Sombre et cinglant a été le constat de la Banque Mondiale (BM) sur l’économie tunisienne dans sa dernière «Revue des politiques de développement» sur la Tunisie,intitulée «la révolution inachevée». Sombre, car même les experts de la BM n’arrivaient pas à trouver des explications rationnelles comme pour les six «pourquoi» de la note succincte de la Revue. Cinglante, la Revue l’a aussi été par les vérités, parfois amères que la BM a fini par dire sur la situation de l’économie tunisienne de l’après révolution. Un constat et des vérités, qui font de cette Revue un véritable réquisitoire contre l’héritage de l’ancien régime et l’incapacité des forces de l’après révolution à changer et à faire changer.
Cet amer constat, intervient alors que la Tunisie termine, avec une lente cadence, sa 3ème période transitoire dans un brouhaha politicien qui donne peu d’espace médiatique à la question économique et avec des partis dont les programmes économiques sonnent creux, tant est lourde la tâche de la reconstitution d’une économie dévastée par plus de 3 années de révolution à tout bout de champ.
- Les 6 Pourquoi de la BM.
Au début de la note concise faite du volumineux rapport portant le même titre (La révolution inachevée), la BM se demande pourquoi en Tunisie la productivité du secteur manufacturier reste très faible et proche de celle du secteur agricole ? Pourquoi 77 % des travailleurs tunisiens occupent un emploi dans des secteurs à faible productivité ? Pourquoi 74 % des nouveaux emplois sont-ils issus de l’auto-emploi et qu’il y a très peu de grandes entreprises ? Pourquoi les entreprises innovantes et productives ne sont-elles pas récompensées en Tunisie ? Pourquoi l’intégration de la Tunisie dans l’espace européen est-elle superficielle (55 % des exportations se font sur deux des 28 pays de l’UE) ? Pourquoi enfin, les entreprises tunisiennes sont-elles incapables de dépasser le cap du montage et les tâches à faible valeur ajoutée ?

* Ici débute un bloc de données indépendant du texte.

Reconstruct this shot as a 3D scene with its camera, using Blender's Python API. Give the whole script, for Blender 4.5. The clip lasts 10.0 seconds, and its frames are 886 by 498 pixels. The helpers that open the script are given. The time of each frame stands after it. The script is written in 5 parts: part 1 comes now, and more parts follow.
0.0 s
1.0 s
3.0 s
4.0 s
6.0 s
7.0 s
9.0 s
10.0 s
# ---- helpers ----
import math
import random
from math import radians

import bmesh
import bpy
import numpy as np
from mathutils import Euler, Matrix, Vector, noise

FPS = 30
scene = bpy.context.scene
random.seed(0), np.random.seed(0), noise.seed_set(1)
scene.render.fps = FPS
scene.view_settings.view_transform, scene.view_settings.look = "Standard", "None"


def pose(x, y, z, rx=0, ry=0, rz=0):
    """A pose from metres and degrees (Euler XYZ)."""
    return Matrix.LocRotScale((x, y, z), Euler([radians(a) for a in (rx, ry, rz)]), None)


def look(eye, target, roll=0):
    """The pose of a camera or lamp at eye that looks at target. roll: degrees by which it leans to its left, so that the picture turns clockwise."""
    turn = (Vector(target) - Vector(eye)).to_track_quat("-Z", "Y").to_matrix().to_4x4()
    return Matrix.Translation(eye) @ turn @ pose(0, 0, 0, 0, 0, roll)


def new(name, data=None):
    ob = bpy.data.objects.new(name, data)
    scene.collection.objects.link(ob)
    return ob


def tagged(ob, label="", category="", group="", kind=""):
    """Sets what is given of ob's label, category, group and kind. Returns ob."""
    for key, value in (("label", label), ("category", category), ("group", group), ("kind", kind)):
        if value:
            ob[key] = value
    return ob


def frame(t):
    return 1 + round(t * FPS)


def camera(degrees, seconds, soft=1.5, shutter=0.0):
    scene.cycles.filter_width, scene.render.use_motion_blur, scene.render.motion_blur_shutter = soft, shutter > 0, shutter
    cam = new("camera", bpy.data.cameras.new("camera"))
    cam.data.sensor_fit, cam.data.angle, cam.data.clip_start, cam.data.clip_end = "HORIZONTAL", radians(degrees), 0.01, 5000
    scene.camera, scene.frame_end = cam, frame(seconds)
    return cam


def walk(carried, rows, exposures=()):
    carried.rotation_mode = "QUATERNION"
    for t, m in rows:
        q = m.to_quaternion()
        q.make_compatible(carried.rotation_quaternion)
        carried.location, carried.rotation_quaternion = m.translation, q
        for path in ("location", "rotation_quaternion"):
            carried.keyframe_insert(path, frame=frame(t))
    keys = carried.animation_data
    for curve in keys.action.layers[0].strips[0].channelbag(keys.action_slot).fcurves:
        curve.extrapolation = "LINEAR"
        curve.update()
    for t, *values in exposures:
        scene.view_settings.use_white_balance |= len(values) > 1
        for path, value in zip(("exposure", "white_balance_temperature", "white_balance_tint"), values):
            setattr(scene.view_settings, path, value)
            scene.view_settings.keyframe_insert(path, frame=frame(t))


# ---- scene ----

- 2 milliards USD/an est le coût de la non-concurrence et 13 % du CA est le coût de la bureaucratie.
Dans le chapitre des constats qui pourraient apporter un semblant de réponse aux 6 questions, la BM évoque d’abord le manque de concurrence dans une économie tunisienne qu’elle qualifie de protectionniste. «L’absence de concurrence coûte à l’économie plus de 2 milliards USD par an , soit près de 5 % de ses richesses». Elle cite le cas de «220 entreprises confisquées à Ben Ali, qui ne représentent que 1 % de l’emploi et réalisent 21 % des bénéfices du secteur privé » assurant que «près de 4 ans après la révolution, le système des politiques économiques qui sert d’écran de fumée pour le recherche des rentes, reste intact».
Pour les entreprises qui évoluent dans des secteurs concurrentiels, la BM assure que «la gestion des lourdeurs bureaucratiques et réglementaires absorbe 25 % du temps des dirigeants et près de 13 % du chiffre d’affaire des entreprises». Et la BM d’être encore plus cinglante dans son constat sur l’environnement économique tunisien de l’après révolution : «Le résultat est un environnement basé sur les privilèges et les rentes, qui inhibe l’émergence d’entreprises compétitives».

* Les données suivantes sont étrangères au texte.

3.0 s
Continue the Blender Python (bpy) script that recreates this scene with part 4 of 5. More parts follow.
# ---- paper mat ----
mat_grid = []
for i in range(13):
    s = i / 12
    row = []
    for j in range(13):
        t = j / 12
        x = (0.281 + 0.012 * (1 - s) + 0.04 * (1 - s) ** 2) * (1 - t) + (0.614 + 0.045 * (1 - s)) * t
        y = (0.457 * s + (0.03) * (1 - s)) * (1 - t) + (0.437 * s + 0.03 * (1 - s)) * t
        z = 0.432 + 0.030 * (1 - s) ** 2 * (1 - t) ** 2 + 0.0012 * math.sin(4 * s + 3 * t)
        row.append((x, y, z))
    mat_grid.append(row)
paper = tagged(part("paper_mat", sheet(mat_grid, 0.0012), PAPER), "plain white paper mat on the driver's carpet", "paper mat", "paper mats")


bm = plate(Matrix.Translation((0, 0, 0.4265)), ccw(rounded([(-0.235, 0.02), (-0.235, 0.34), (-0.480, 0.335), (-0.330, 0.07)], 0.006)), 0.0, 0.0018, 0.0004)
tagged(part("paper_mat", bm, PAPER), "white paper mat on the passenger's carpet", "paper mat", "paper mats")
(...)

- Les lobbies s’opposeront fermement à tout changement.
Parlant des politiques économiques en Tunisie, les experts de la BM trouvent qu’elles sont «nombreuses, pour la plupart bien intentionnées, mais malavisées». Elle cite ainsi le code du travail qui «ne favorise pas l’investissement» et une politique d’incitation aux investissements «onéreuse et n’a contribué, ni à la création d’emplois, ni à la réduction des disparités régionales», avec des incitations «qui sont en grande partie une forme de gaspillage, puisque 21 % seulement des entreprises » en auraient eu réellement besoin et qu’elles aboutissent au coût excessif de «30.000 DT par emploi et par an pour chaque emploi supplémentaire».
Pour la BM, le changement ne sera pas facile … presque impossible. «Les privilèges et les rentes associées au système actuel, sont profondément enracinés et les lobbies s’opposeront fermement à tout changement qui les priverait de leurs privilèges». Un amer constat que confirme ce qui se passe en Tunisie depuis plus de 3 ans. Une Tunisie où le système Ben Ali n’a presque pas changé d’un iota. La révolution n’a pas supprimé les privilèges. Elle en a simplement changé les bénéficiaires. «En outre, l’application des réformes économiques, chère à l’administration tunisienne, constitue un risque pour l’avenir du pays » assène enfin la Banque Mondiale.